* Begin Supplied information *
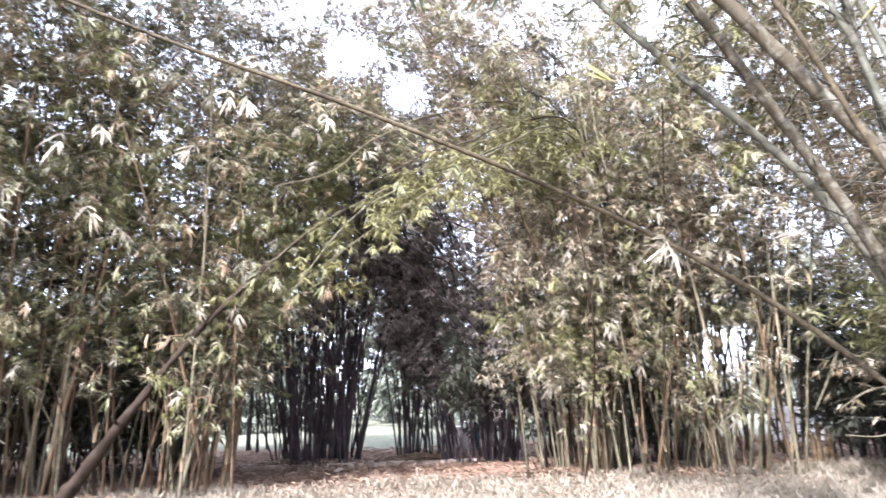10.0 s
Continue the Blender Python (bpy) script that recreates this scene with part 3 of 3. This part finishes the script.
# far left
rng = np.random.default_rng(17)
bamboo_clump("low leafy bamboo with pale dusty leaves beside the stand", (-8.4, 8.9, 0), fan((-8.4, 8.9, 0), 22, 0.7, 5.2, 10, 45, 0.018) + fan((-7.5, 8.7, 0), 14, 0.7, 4.4, 12, 40, 0.014), LEAF_DUSTY, CULM_STRAW,
             0.5, 4.2, 0.9, 6, 8, 0.13, hand=(110, (0.5, -1), 0.6, 4.5), hand_keys=A_KEYS, group="bamboo stand", width=0.15, fine=False)
bamboo_clump("dark leafy bamboo clump behind the stand", (-10.3, 11.8, 0), fan((-10.3, 11.8, 0), 13, 0.8, 6.5, 10, 45, 0.028), LEAF_OLIVE, CULM_SHADE,
             0.4, 3.0, 1.2, 5, 6, 0.26, fine=False, group="shaded bamboo", width=0.16)
for base, n, h, mat in (((-10.9, 8.5, 0), 36, 10.4, LEAF_DUSTY), ((-8.8, 10.4, 0), 21, 9.6, LEAF_OLIVE), ((-13.5, 11.5, 0), 12, 9.5, LEAF_DEEP_SHADE), ((-9.5, 14.0, 0), 13, 8.5, LEAF_OLIVE)):
    bamboo_clump("bamboo clump with dark arching stems farther off", base, fan(base, n, 0.9, h, 12, 42, 0.036),
                 mat, CULM_SHADE, 0.5, 3.4, 1.2, 6, 6, 0.25, fine=False, group="far bamboo", width=0.13)
# far clumps and shrubs across the clearing
rng = np.random.default_rng(18)
for base, h in (((-7.5, 24, 0), 6.5), ((-2.6, 27, 0), 6.5), ((3.5, 28, 0), 6), ((8.5, 23, 0), 7), ((15, 19, 0), 8), ((-15, 24, 0), 8)):
    bamboo_clump("hazy bamboo clump across the sunlit clearing", base, fan(base, 18, 1.0, h, 12, 45, 0.04),
                 LEAF_FAR, CULM_SHADE, 1.0, 1.4, 1.5, 4, 5, 0.45, fine=False, group="far bamboo", width=0.14)
for k in range(13):
    base = (-24 + 4.0 * k + rng.normal(0, 0.8), rng.uniform(31, 37), 0)
    bamboo_clump("tall hazy bamboo clump at the far side of the clearing", base, fan(base, 12, 1.4, rng.uniform(7.5, 10.5), 12, 48, 0.05),
                 LEAF_FAR, CULM_SHADE, 0.4, 1.3, 1.9, 4, 5, 0.75, fine=False, group="far bamboo", width=0.2)
for k in range(20):
    base = (-23 + 2.4 * k + rng.normal(0, 0.5), rng.uniform(25, 33), 0)
    bamboo_clump("rounded grey-green shrub at the far side of the clearing", base, fan(base, 8, 0.9, rng.uniform(2.4, 4.4), 22, 60, 0.03),
                 LEAF_FAR, CULM_SHADE, 0.15, 1.8, 1.1, 4, 5, 0.52, fine=False, group="far shrubs", width=0.17)

# ---- the near clump with thick pale stems ----
rng = np.random.default_rng(19)
near = []


def near_stem(points, r0, r1):
    """One thick stem of the near clump, a little crooked."""
    line = smooth_line(points, 50)
    near.append((line + np.cumsum(rng.normal(0, 0.007, line.shape), 0) * np.array([1, 1, 0.3]), r0 * 0.68, r1 * 0.9))


near_stem([(4.72, 3.5, -0.05), (4.44, 3.55, 1.2), (4.17, 3.6, 1.82), (3.88, 3.64, 2.35), (3.41, 3.69, 2.96), (3.01, 3.73, 3.48), (2.52, 3.78, 4.1), (2.06, 3.82, 4.62), (1.52, 3.87, 5.29), (1.0, 3.92, 5.91), (0.47, 3.97, 6.5), (0.04, 4.01, 6.97), (-0.49, 4.06, 7.6), (-1.02, 4.11, 8.23)], 0.084, 0.046)
near_stem([(4.5, 4.2, -0.05), (4.33, 4.25, 1.2), (4.07, 4.3, 2.04), (3.57, 4.3, 2.95), (3.04, 4.3, 3.85), (2.62, 4.3, 4.49), (1.9, 4.3, 5.5), (1.24, 4.3, 6.35), (0.42, 4.35, 7.36), (-0.5, 4.4, 8.5)], 0.080, 0.034)
near_stem([(4.6, 4.1, -0.05), (4.35, 4.3, 1.3), (3.9, 4.65, 2.75), (3.5, 4.88, 3.43), (2.98, 5.15, 4.15), (2.5, 5.38, 4.82), (1.9, 5.72, 5.8), (1.55, 5.93, 6.38), (1.13, 6.13, 6.95), (0.6, 6.4, 7.72), (0.1, 6.66, 8.5), (-0.4, 6.9, 9.2)], 0.066, 0.026)
near_stem([(3.95, 2.65, -0.05), (4.02, 2.75, 1.6), (4.13, 2.83, 2.35), (4.13, 2.92, 3.15), (4.07, 2.98, 3.75), (4.0, 3.03, 4.25), (3.86, 3.08, 4.85), (3.72, 3.14, 5.4), (3.2, 3.5, 8.5), (2.7, 3.8, 10.5)], 0.072, 0.02)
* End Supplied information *
Task to carry out:
Without the pictures, copy the material exactly as given.

Exercise solution:
10.0 s
Continue the Blender Python (bpy) script that recreates this scene with part 3 of 3. This part finishes the script.
# far left
rng = np.random.default_rng(17)
bamboo_clump("low leafy bamboo with pale dusty leaves beside the stand", (-8.4, 8.9, 0), fan((-8.4, 8.9, 0), 22, 0.7, 5.2, 10, 45, 0.018) + fan((-7.5, 8.7, 0), 14, 0.7, 4.4, 12, 40, 0.014), LEAF_DUSTY, CULM_STRAW,
             0.5, 4.2, 0.9, 6, 8, 0.13, hand=(110, (0.5, -1), 0.6, 4.5), hand_keys=A_KEYS, group="bamboo stand", width=0.15, fine=False)
bamboo_clump("dark leafy bamboo clump behind the stand", (-10.3, 11.8, 0), fan((-10.3, 11.8, 0), 13, 0.8, 6.5, 10, 45, 0.028), LEAF_OLIVE, CULM_SHADE,
             0.4, 3.0, 1.2, 5, 6, 0.26, fine=False, group="shaded bamboo", width=0.16)
for base, n, h, mat in (((-10.9, 8.5, 0), 36, 10.4, LEAF_DUSTY), ((-8.8, 10.4, 0), 21, 9.6, LEAF_OLIVE), ((-13.5, 11.5, 0), 12, 9.5, LEAF_DEEP_SHADE), ((-9.5, 14.0, 0), 13, 8.5, LEAF_OLIVE)):
    bamboo_clump("bamboo clump with dark arching stems farther off", base, fan(base, n, 0.9, h, 12, 42, 0.036),
                 mat, CULM_SHADE, 0.5, 3.4, 1.2, 6, 6, 0.25, fine=False, group="far bamboo", width=0.13)
# far clumps and shrubs across the clearing
rng = np.random.default_rng(18)
for base, h in (((-7.5, 24, 0), 6.5), ((-2.6, 27, 0), 6.5), ((3.5, 28, 0), 6), ((8.5, 23, 0), 7), ((15, 19, 0), 8), ((-15, 24, 0), 8)):
    bamboo_clump("hazy bamboo clump across the sunlit clearing", base, fan(base, 18, 1.0, h, 12, 45, 0.04),
                 LEAF_FAR, CULM_SHADE, 1.0, 1.4, 1.5, 4, 5, 0.45, fine=False, group="far bamboo", width=0.14)
for k in range(13):
    base = (-24 + 4.0 * k + rng.normal(0, 0.8), rng.uniform(31, 37), 0)
    bamboo_clump("tall hazy bamboo clump at the far side of the clearing", base, fan(base, 12, 1.4, rng.uniform(7.5, 10.5), 12, 48, 0.05),
                 LEAF_FAR, CULM_SHADE, 0.4, 1.3, 1.9, 4, 5, 0.75, fine=False, group="far bamboo", width=0.2)
for k in range(20):
    base = (-23 + 2.4 * k + rng.normal(0, 0.5), rng.uniform(25, 33), 0)
    bamboo_clump("rounded grey-green shrub at the far side of the clearing", base, fan(base, 8, 0.9, rng.uniform(2.4, 4.4), 22, 60, 0.03),
                 LEAF_FAR, CULM_SHADE, 0.15, 1.8, 1.1, 4, 5, 0.52, fine=False, group="far shrubs", width=0.17)

# ---- the near clump with thick pale stems ----
rng = np.random.default_rng(19)
near = []


def near_stem(points, r0, r1):
    """One thick stem of the near clump, a little crooked."""
    line = smooth_line(points, 50)
    near.append((line + np.cumsum(rng.normal(0, 0.007, line.shape), 0) * np.array([1, 1, 0.3]), r0 * 0.68, r1 * 0.9))


near_stem([(4.72, 3.5, -0.05), (4.44, 3.55, 1.2), (4.17, 3.6, 1.82), (3.88, 3.64, 2.35), (3.41, 3.69, 2.96), (3.01, 3.73, 3.48), (2.52, 3.78, 4.1), (2.06, 3.82, 4.62), (1.52, 3.87, 5.29), (1.0, 3.92, 5.91), (0.47, 3.97, 6.5), (0.04, 4.01, 6.97), (-0.49, 4.06, 7.6), (-1.02, 4.11, 8.23)], 0.084, 0.046)
near_stem([(4.5, 4.2, -0.05), (4.33, 4.25, 1.2), (4.07, 4.3, 2.04), (3.57, 4.3, 2.95), (3.04, 4.3, 3.85), (2.62, 4.3, 4.49), (1.9, 4.3, 5.5), (1.24, 4.3, 6.35), (0.42, 4.35, 7.36), (-0.5, 4.4, 8.5)], 0.080, 0.034)
near_stem([(4.6, 4.1, -0.05), (4.35, 4.3, 1.3), (3.9, 4.65, 2.75), (3.5, 4.88, 3.43), (2.98, 5.15, 4.15), (2.5, 5.38, 4.82), (1.9, 5.72, 5.8), (1.55, 5.93, 6.38), (1.13, 6.13, 6.95), (0.6, 6.4, 7.72), (0.1, 6.66, 8.5), (-0.4, 6.9, 9.2)], 0.066, 0.026)
near_stem([(3.95, 2.65, -0.05), (4.02, 2.75, 1.6), (4.13, 2.83, 2.35), (4.13, 2.92, 3.15), (4.07, 2.98, 3.75), (4.0, 3.03, 4.25), (3.86, 3.08, 4.85), (3.72, 3.14, 5.4), (3.2, 3.5, 8.5), (2.7, 3.8, 10.5)], 0.072, 0.02)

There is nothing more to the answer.